::: STORED DATA :::
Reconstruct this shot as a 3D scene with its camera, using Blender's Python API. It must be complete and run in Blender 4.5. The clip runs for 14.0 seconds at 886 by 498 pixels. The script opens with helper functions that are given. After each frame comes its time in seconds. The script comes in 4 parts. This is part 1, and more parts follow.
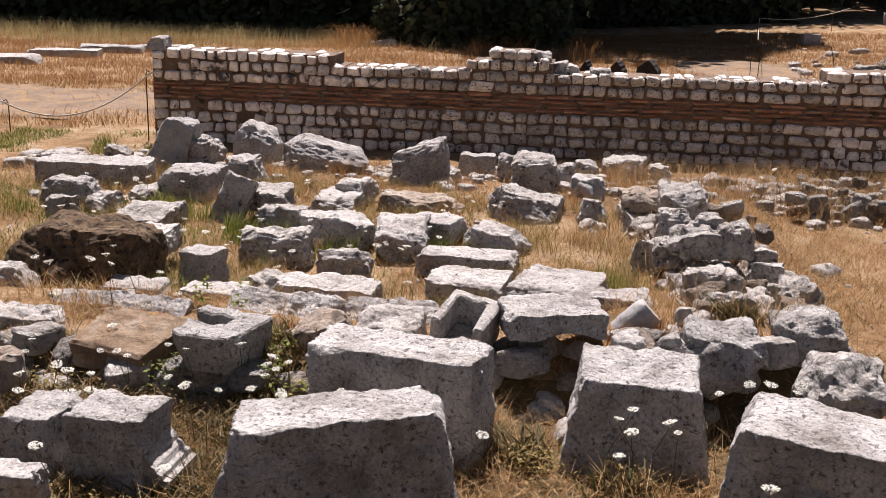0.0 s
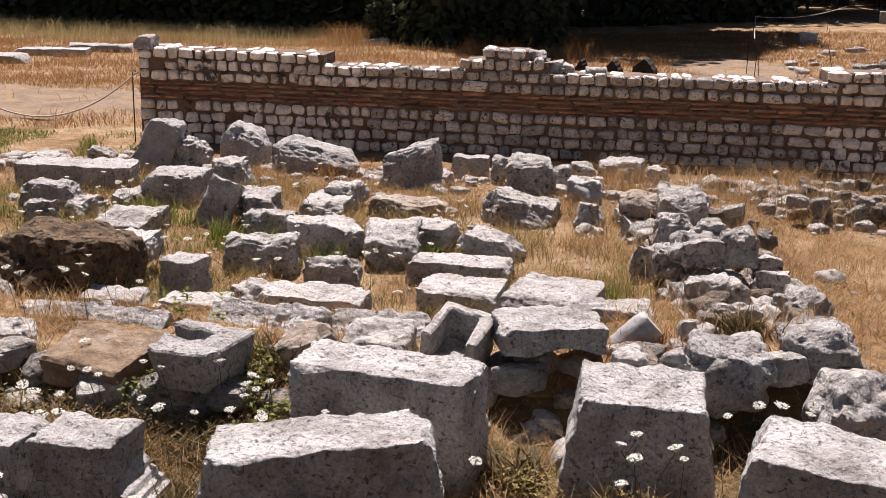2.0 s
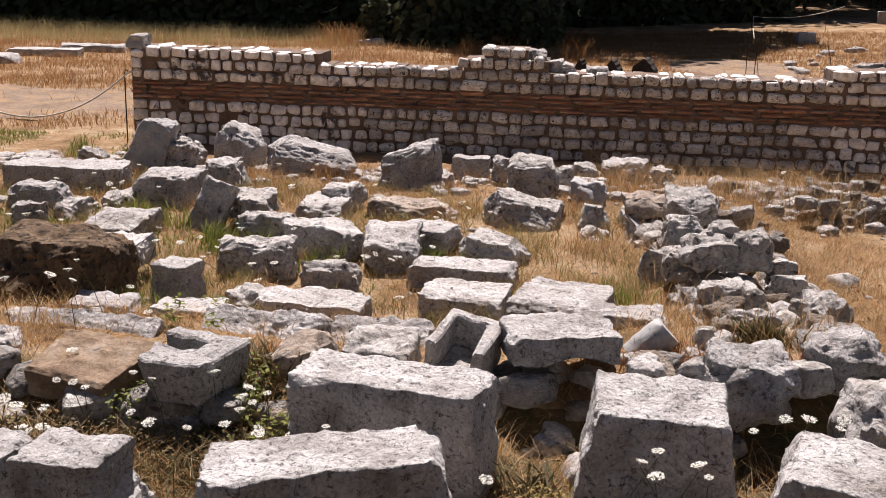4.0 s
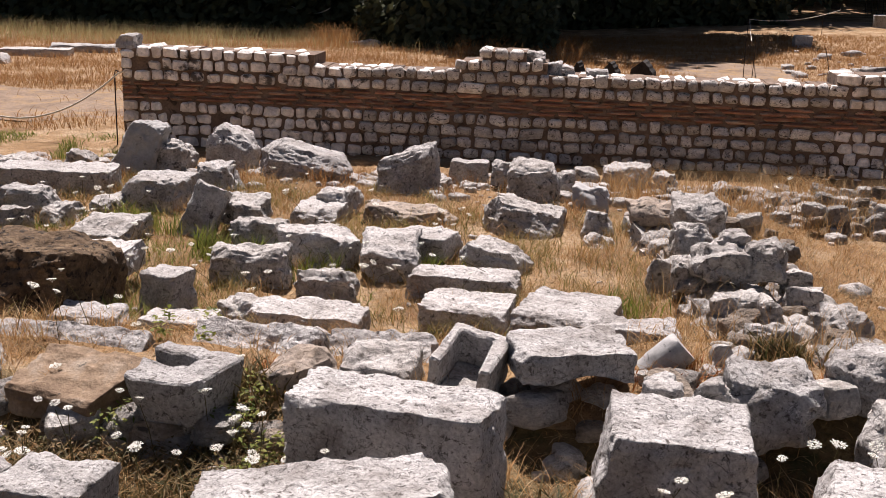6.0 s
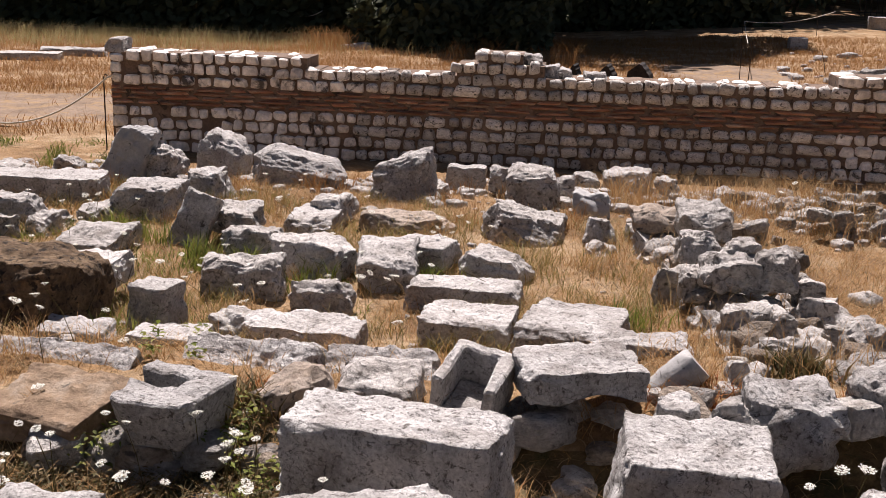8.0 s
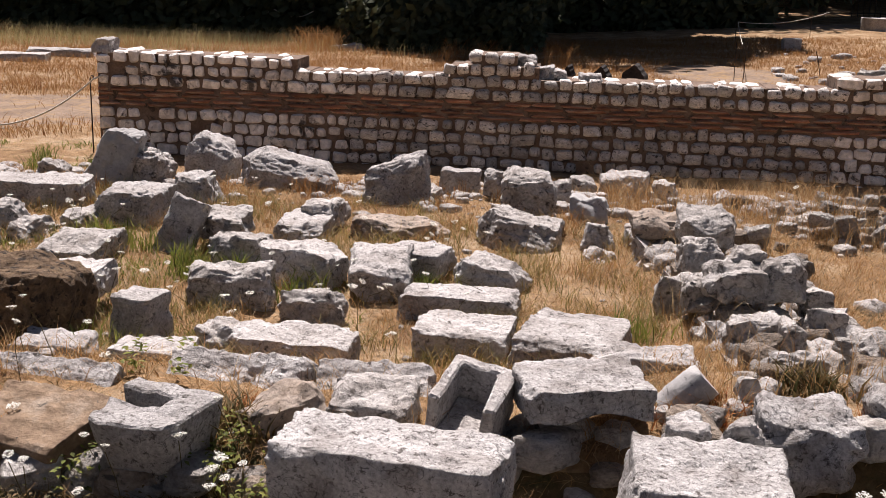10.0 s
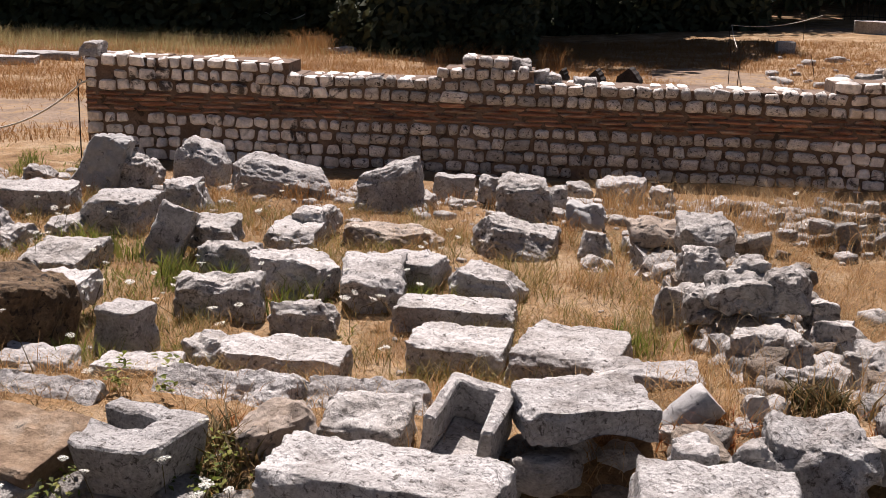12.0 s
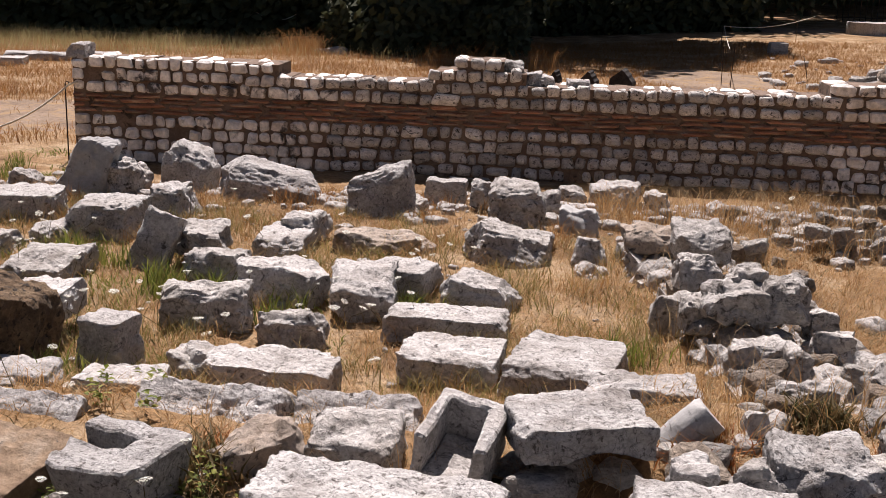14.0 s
:::
TO BE DONE: Give the data above again in full and unchanged, skipping the pictures.

EXERCISE SOLUTION:
Reconstruct this shot as a 3D scene with its camera, using Blender's Python API. It must be complete and run in Blender 4.5. The clip runs for 14.0 seconds at 886 by 498 pixels. The script opens with helper functions that are given. After each frame comes its time in seconds. The script comes in 4 parts. This is part 1, and more parts follow.
0.0 s
2.0 s
4.0 s
6.0 s
8.0 s
10.0 s
12.0 s
14.0 s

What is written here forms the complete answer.